Dans la charte distribuée aux lecteurs de la bibliothèque de Fano, on peut lire :
« Les bibliothèques promeuvent la participation des lecteurs et des citoyens à l’organisation des services (de la médiathèque) et à la vie culturelle de la communauté. Chaque usager ou association d’usagers peut formuler des suggestions, présenter des réclamations, envoyer des mémoires ou documents, disposer d’un espace pour informer de ses propres propositions de lecture et de ses initiatives culturelles. »

On relèvera les termes « citoyens » et « communauté » qui incitent à élargir la réflexion : la bibliothèque
n’appartient ni aux bibliothécaires ni à ceux qui la fréquentent. Elle appartient à tous les citoyens, puisqu’ils la financent par les impôts et les taxes, et même ceux qui n’y mettent jamais les pieds devraient être consultés. On sait que le fait de ne pas s’inscrire à la bibliothèque n’est pas toujours un choix délibéré, mais le résultat de toutes sortes « d’empêchements », d’obstacles matériels, géographiques, temporels et surtout culturels. Par mille signes subtils (localisation, aménagement, organisation, horaires, choix des documents, communication, programme d’animations) les bibliothèques désignent leur public, c’est-à-dire qu’elles s’adressent à des citoyens qui comprennent le langage qu’elles parlent et en excluent d’autres, involontairement, qui ne sentent ni concernés, ni attendus.

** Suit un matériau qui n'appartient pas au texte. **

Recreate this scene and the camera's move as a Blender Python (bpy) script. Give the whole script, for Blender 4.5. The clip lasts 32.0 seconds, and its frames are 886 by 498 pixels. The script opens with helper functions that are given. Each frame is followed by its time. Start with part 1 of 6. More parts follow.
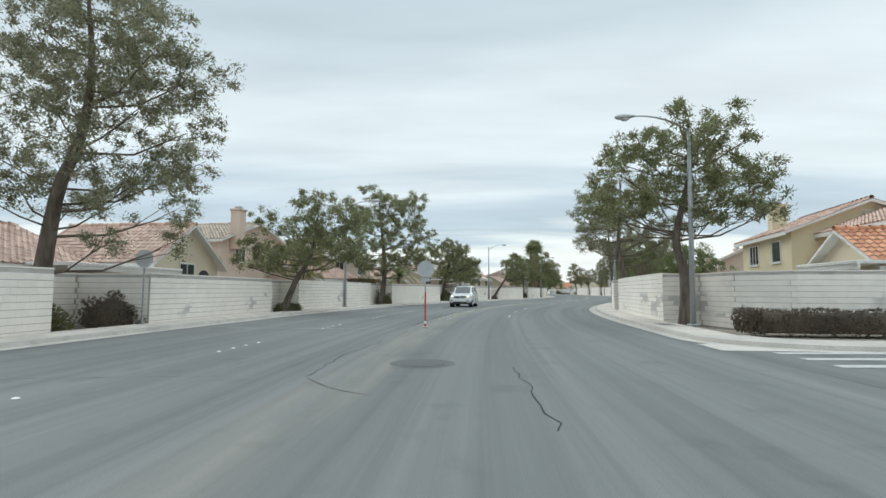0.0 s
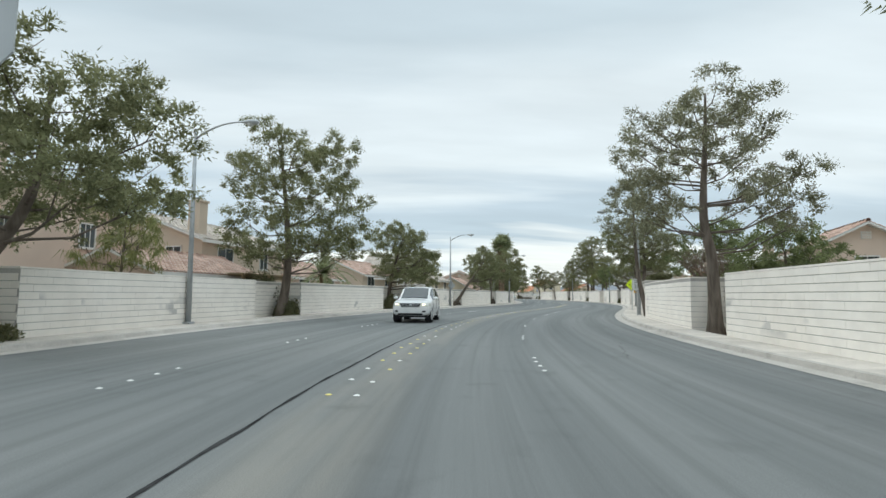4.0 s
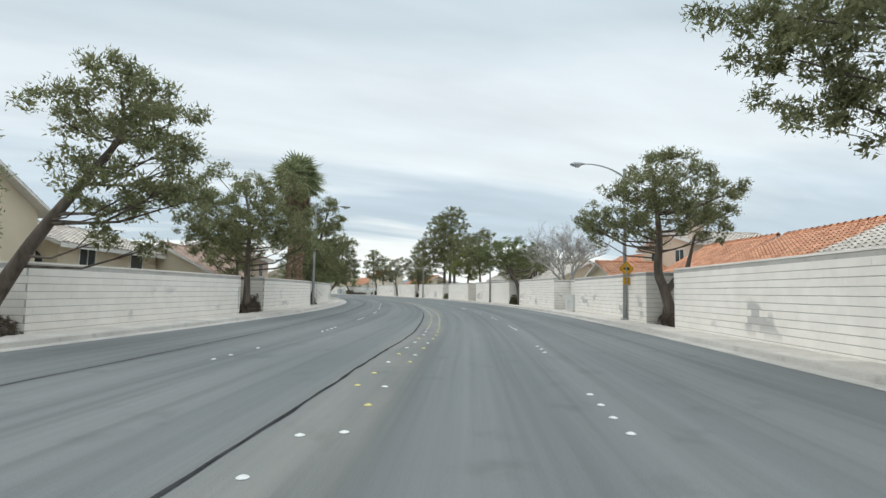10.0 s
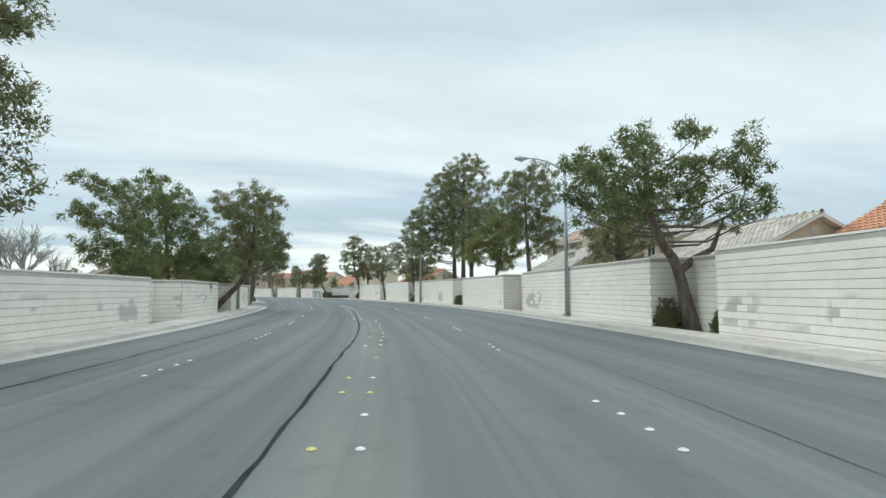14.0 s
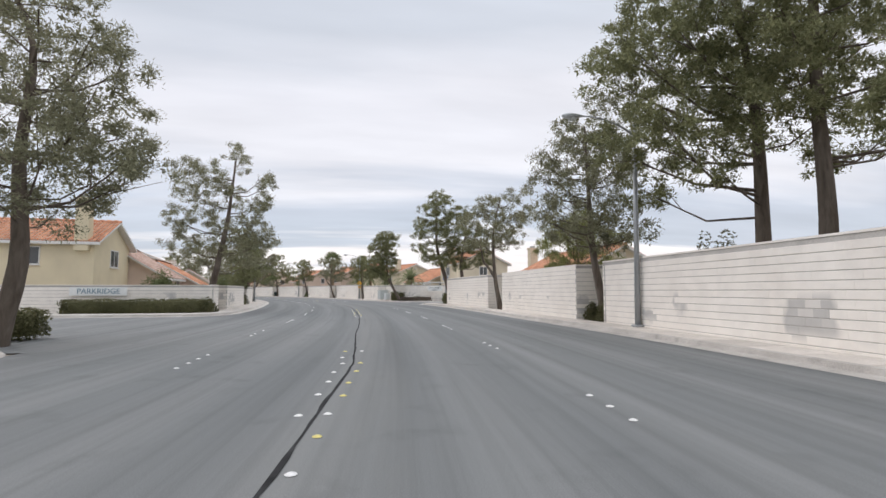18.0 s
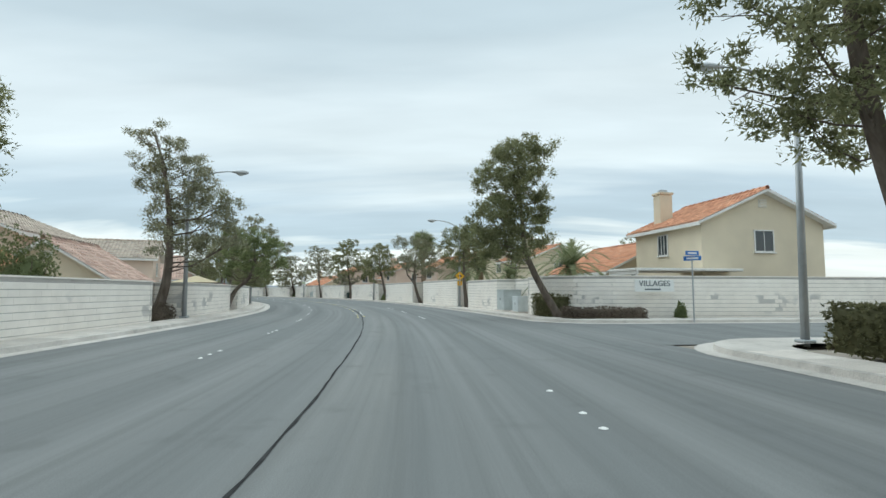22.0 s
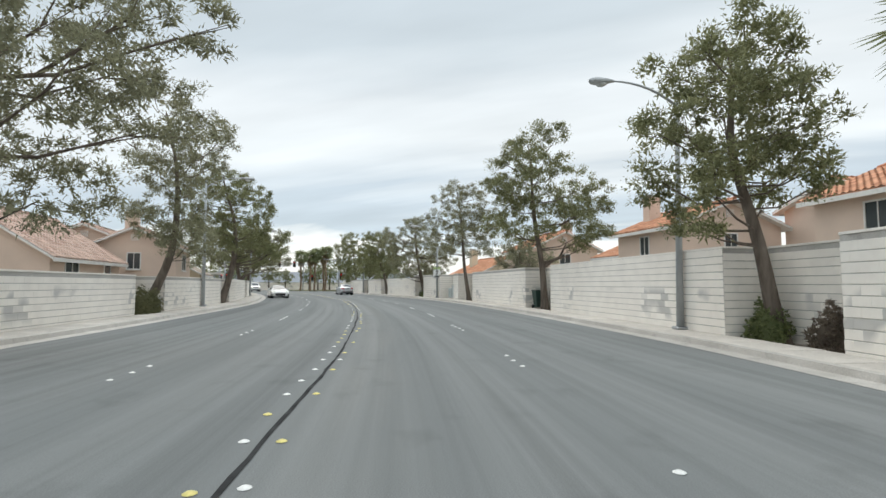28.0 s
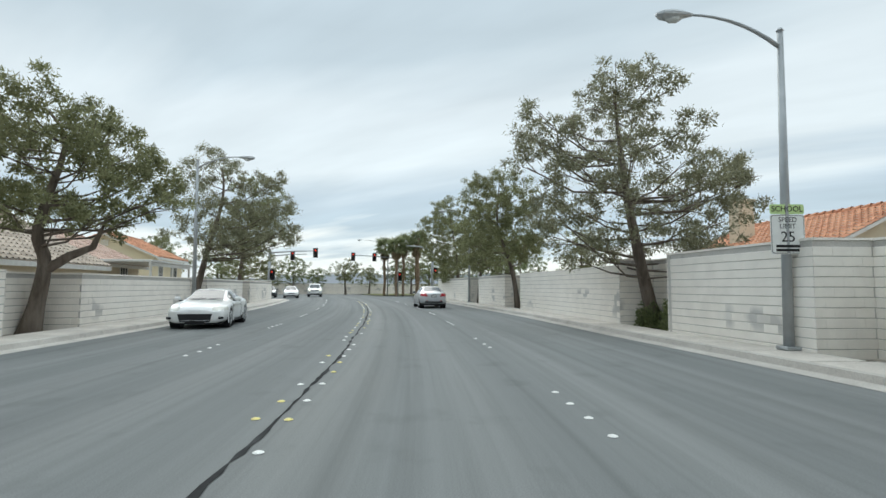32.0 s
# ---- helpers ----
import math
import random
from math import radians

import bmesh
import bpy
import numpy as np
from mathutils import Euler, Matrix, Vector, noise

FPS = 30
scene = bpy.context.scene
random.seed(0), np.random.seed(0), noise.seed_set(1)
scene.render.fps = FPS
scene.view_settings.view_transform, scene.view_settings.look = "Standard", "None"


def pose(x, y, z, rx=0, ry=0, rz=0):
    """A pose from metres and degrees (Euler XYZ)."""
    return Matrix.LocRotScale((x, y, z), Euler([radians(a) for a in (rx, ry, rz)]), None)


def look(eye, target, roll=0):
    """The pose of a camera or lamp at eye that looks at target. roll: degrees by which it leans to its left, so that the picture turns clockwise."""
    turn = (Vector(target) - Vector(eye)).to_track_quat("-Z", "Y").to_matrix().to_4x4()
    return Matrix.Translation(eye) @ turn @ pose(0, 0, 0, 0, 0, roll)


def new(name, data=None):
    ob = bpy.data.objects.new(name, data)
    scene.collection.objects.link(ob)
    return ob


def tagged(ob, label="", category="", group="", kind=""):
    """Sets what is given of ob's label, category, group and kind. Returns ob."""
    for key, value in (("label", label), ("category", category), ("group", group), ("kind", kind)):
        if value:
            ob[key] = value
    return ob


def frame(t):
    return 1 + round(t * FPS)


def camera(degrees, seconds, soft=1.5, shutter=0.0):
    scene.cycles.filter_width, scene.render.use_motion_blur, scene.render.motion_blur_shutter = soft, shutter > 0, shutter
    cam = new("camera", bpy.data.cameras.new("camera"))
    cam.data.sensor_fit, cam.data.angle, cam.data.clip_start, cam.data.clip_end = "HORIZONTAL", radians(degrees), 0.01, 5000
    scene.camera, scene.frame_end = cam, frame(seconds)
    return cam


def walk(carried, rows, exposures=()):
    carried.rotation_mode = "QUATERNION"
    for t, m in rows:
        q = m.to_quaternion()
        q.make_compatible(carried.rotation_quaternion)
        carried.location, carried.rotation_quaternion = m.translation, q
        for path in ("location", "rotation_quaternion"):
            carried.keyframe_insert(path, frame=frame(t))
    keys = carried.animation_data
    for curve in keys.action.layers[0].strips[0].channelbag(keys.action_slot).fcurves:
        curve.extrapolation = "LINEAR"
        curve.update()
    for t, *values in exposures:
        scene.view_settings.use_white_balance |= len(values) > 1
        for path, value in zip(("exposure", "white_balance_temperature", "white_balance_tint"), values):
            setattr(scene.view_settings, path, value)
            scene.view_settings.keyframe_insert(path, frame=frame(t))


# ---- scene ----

Il est temps que toutes les institutions culturelles, et d’abord les médiathèques, qui sont les plus fréquentées et, malgré tout, les plus ouvertes, s’interrogent sur leur fonctionnement et deviennent des lieux de démocratie. Il ne suffit pas de proclamer que la culture « fait lien », il serait bon de le prouver, chaque jour, et repenser les relations entre professionnels et « amateurs ».